Women have always been underestimated and one thing that it has allowed is for us to make things relatively undisturbed, to be left alone. To make things without an audience is extraordinarily difficult, but it can also be freeing. That’s not to belittle the struggle. The women in surrealism in 1930s Paris whom I fictionalize in the novel, were so artistically and theoretically radical, but still stuck in a time where conventional attitudes toward gender and sexuality prevailed. To explore this friction means you have to really look at it and grapple with it. And you have to ask questions, like do you want to upset the apple cart? Is that what you want to spend your time doing? Some would rather not. But that dissonance, I think, creates a kind of aliveness, an electricity, a kind of inner rebellion. Unexpressed, it lives like a secret. It is with you and no one can take it away from you. It’s a question of how to live with it and what to do with it. Sometimes it burns so hot it can make you dark, other times it can be the thing that illuminates you.
Memory places a huge role in The Dictionary of Animal Languages. What did you learn about memory while researching and writing this novel?

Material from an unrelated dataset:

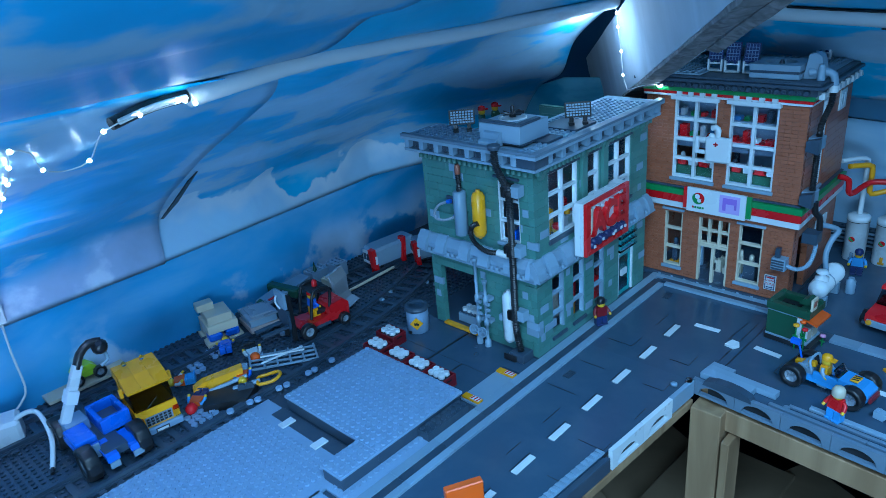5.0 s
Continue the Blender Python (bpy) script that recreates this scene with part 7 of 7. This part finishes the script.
# forklift
fk = thing("forklift", "red toy forklift with black mast and driver's cage", "forklift", Matrix.Translation((-0.9182, 0.4004, 0.0080)) @ pose(0, 0, 0, 0, 0, -96) @ Matrix.Scale(1.15, 4))
part("body", Shape().prism([(-0.036, 0.008), (0.026, 0.008), (0.030, 0.0150), (0.022, 0.0180), (0.006, 0.0150), (-0.008, 0.0180), (-0.012, 0.0290), (-0.030, 0.0310), (-0.037, 0.0240)], 1, -0.0150, 0.0150), RED, fk)
part("floor", Shape().box(-0.010, -0.0152, 0.0060, 0.024, 0.0152, 0.0100), DARK, fk)
part("seat", Shape().box(-0.010, -0.007, 0.0190, 0.002, 0.007, 0.0240), BLACK, fk)
part("cage", Shape().tube([(-0.012, -0.013, 0.026), (-0.014, -0.013, 0.050), (0.006, -0.013, 0.052), (0.014, -0.013, 0.020)], 0.0018, 8), BLACK, fk)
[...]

Death is such an obvious and hackneyed subject, but I became fixated on the ridiculously simple notion that when someone dies, they cannot be replaced. They are a witness to their time. I was interested in writing from the fragmented viewpoint that living a long time affords. But I also wanted to look at the power and imperfection of memory. (Like a Russian saying I came across: “He lies like an eyewitness.”) I wanted to write a novel that went moment-to-moment and eventually had to trust that these moments could be put together to make a story — one that flashes back and sideways. Organizing memories sequentially takes away their power, memory doesn’t really work that way. It felt impossible to move Ivory’s story forward without returning to her past. I wanted to be truthful to the fact that memories come flooding in at the most inappropriate or unexpected moments. They are so slippery, in the way that language is too. It often misses the mark. There is a sort of loneliness at the heart of it, but still, it’s all we have.

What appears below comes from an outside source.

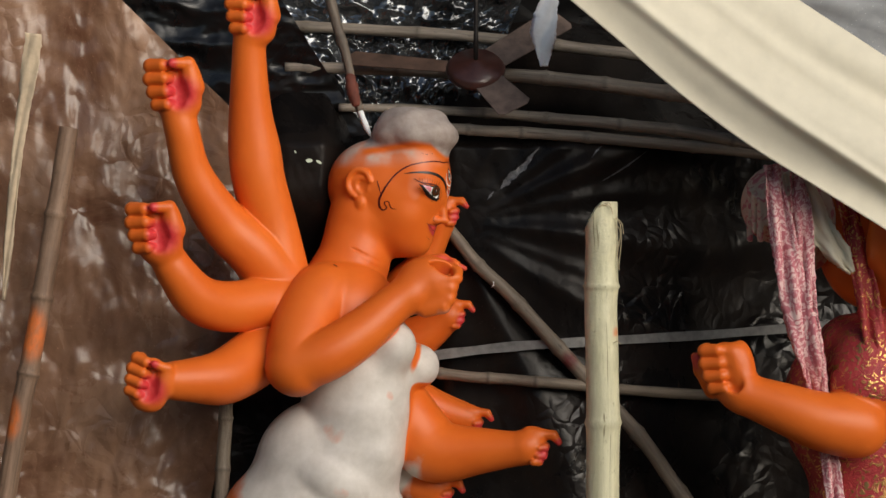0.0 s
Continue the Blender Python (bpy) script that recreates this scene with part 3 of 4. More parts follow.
    for rows in ((((-0.417, -0.100, 1.573), 0.078), ((-0.315, -0.110, 1.613), 0.078), ((-0.223, -0.090, 1.675), 0.068), ((-0.130, -0.060, 1.753), 0.058)),
                 (((-0.355, 0.050, 1.790), 0.10), ((-0.399, -0.010, 1.711), 0.096), ((-0.424, -0.070, 1.627), 0.088), ((-0.406, -0.100, 1.566), 0.08)),
                 (((-0.453, 0.100, 1.660), 0.09), ((-0.526, 0.000, 1.608), 0.088), ((-0.604, -0.100, 1.550), 0.08), ((-0.676, -0.160, 1.542), 0.06)),
                 (((-0.125, 0.160, 1.497), 0.105), ((-0.068, 0.160, 1.368), 0.100), ((-0.011, 0.140, 1.321), 0.085), ((0.284, 0.060, 1.336), 0.09)),
                 (((-0.135, 0.260, 1.492), 0.07), ((-0.061, 0.270, 1.450), 0.06), ((0.111, 0.270, 1.416), 0.09)),
                 (((-0.085, 0.240, 1.231), 0.055), ((0.030, 0.230, 1.213), 0.08)),
                 (((-0.095, 0.310, 1.638), 0.07), ((0.061, 0.270, 1.705), 0.06))):
        for (a, ra), (b, rb) in zip(rows, rows[1:]):
            a, b = np.array(a), np.array(b)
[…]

Your novel is based on the life of artist of Leonora Carrington, a British surrealist. As a writer, what were some of the challenges you faced when basing a story on someone’s real life? What kind of research did you have to do?
At a stalled point in an early draft, I’d come across a novel by Leonora Carrington narrated by a 92-year-old heroine, which got my attention because my heroine was also 92 and almost no one writes about women of advanced age. When I looked up Carrington, one of the oldest living surrealists at the time, and realized she herself was alive and 92, the coincidence felt too big to ignore. I flew to Mexico City with two friends armed only with a telephone number (which turned out to be for a hair salon) and through a series of uncanny events, wound up in her living room smoking Marlbroroghs with her and discussing what a jerk Picasso was and how she narrowly escaped being sent to a mental asylum by her family.

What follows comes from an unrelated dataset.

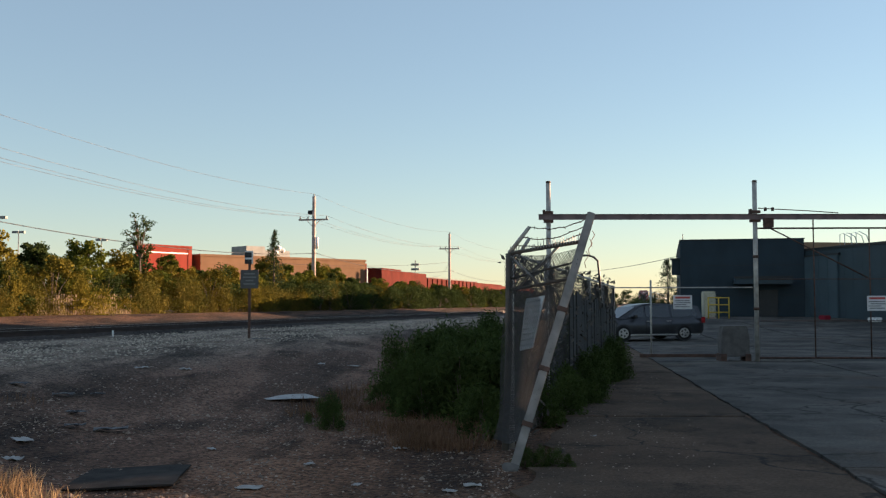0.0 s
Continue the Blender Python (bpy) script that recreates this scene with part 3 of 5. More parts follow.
def build_plants():
    rng = random.Random(21)
    G = "trees along the railway"
    trees = [plant("tree", "leafy young tree in the thicket beyond the tracks", "tree", 31 + k, 3.7, 3.4, 56, 8400, 0.15, 0.7, (LEAF, LEAF_WARM, LEAF, LEAF_DARK)[k], 0.08, 0.125, group=G) for k in range(4)]
    places = []
    s = 20.0
    while s < 175:
        k = rng.uniform(0.80, 1.10) * (0.98 if s < 47 else 0.84 if s < 66 else 0.92 if s < 84 else 0.7)
        p = su(s, rng.uniform(29.2, 31.0))
        places.append((p.x, p.y, k))
        s += rng.uniform(1.7, 2.6) * (1 if s < 90 else 1.5)
    scatter(trees, places, rng)
    G = "shrubs along the railway"
    shrubs = [plant("shrub", "dense green shrub at the edge of the thicket", "shrub", 51 + k, 2.3, 2.6, 34, 3600, 0.12, 0.5, (LEAF, LEAF_WARM, LEAF_DARK)[k], 0.1, 0.14, group=G) for k in range(3)]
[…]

It felt impossible, that my lifetime could even overlap with hers, someone born in 1917 who knew Frida Kahlo and debated fiercely with Duchamp. I went home and tore up my draft and she became a huge inspiration for the main character, for the tone of her. I am glad I found Leonora after I’d written a draft because it allowed elements of her to be there without it being the driving thing. Like the rest of the book with all the animal information, after meeting and interviewing her, I did a lot of research about Carrington (looking at archives, reading her radical body of work) and that period of Surrealism in Paris because I wanted to be truthful to it and to her, and then at a certain point I just walled it off and allowed the book to be its own thing.
You are the co-creator of the clothing brand Horses Atelier with fellow writer Claudia Dey. Can you speak of how working with another writer on a non-writing endeavor has influenced you creatively? Do you think it’s important for writers to have other writers in their lives?
Designing is such visual and collaborative work which is such a relief after being isolated in a very private conversation with yourself the way that writing tends to be. With Horses, I am lucky to have a psychic shorthand that comes from 25 years of close friendship, that began with us cooking in a tiny trailer together for 80 people in a treeplanting camp in northern Ontario. It is so helpful to have the deep empathy and trust with another writer who understands the process and is willing to read and give feedback on drafts, and also the relationships with other writers I know, who help with everything from instructing me to pack a clothes steamer while on tour, to offering up places away from the city where I could write. But in the end, writing itself is such an intensely solitary pursuit. You shut the door and it is you alone in a room for long periods of time. Ultimately, you must go it alone.
How long did it take you to write The Dictionary of Animal Languages? Do you keep a specific writing routine? Are you working on anything now?
When I started scrawling lines illegibly into a notebook, I had my first child strapped to me while I psychotically walked the streets of Paris, where I lived at the time. Those writings eventually formed what became The Dictionary of Animal Languages. After that, I wrote on and off for a few more years, had two more children, and wound up starting a design house. There was a very long period where the manuscript sat in a drawer, maybe three years. And then suddenly one day it was like a switch went on (or off?). I felt such an urgency to get the manuscript into the world that if I didn’t, it would just die or lose resonance, even to me. (To give a sense of the time frame, that baby in Paris was twelve at my book launch.)
The early writing felt like inspired transcription. I would take a pot of coffee to my writing studio up on the third floor and write for hours, barely moving, not noticing time or weather. The amazing thing I learned about writing a novel is that there is no mystery to it. Writing is a discipline. It is about having an idea that you find compelling and sitting at a desk for hours with it every day. Things come, things don’t come. You have to be loose but repetitive, and eventually, you get where you want to go. I am, right now, finishing the first draft of my next novel set in a drought in the 1970s. There are more artists, the desert, an unexplained death, and right now, a ghost I can’t seem to get rid of.
Heidi Sopinka has worked as a bush cook in the Yukon, a travel writer in Southeast Asia, a helicopter pilot, a magazine editor, and is co-designer at Horses Atelier. She has written for The Paris Review, The Believer, Brick and Lenny Letter. She is widely published as a journalist in Canada, where she won a national magazine award and was The Globe and Mail's environment columnist. The Dictionary of Animal Languages, her début novel, was chosen by AnOther magazine as “one of the six novels set to conquer 2018,” was a semi-finalist for The Morning News Tournament of Books Best Novels from 2018, was long-listed for the Royal Society of Literature Ondaatje Prize, and has been translated into Polish and Dutch.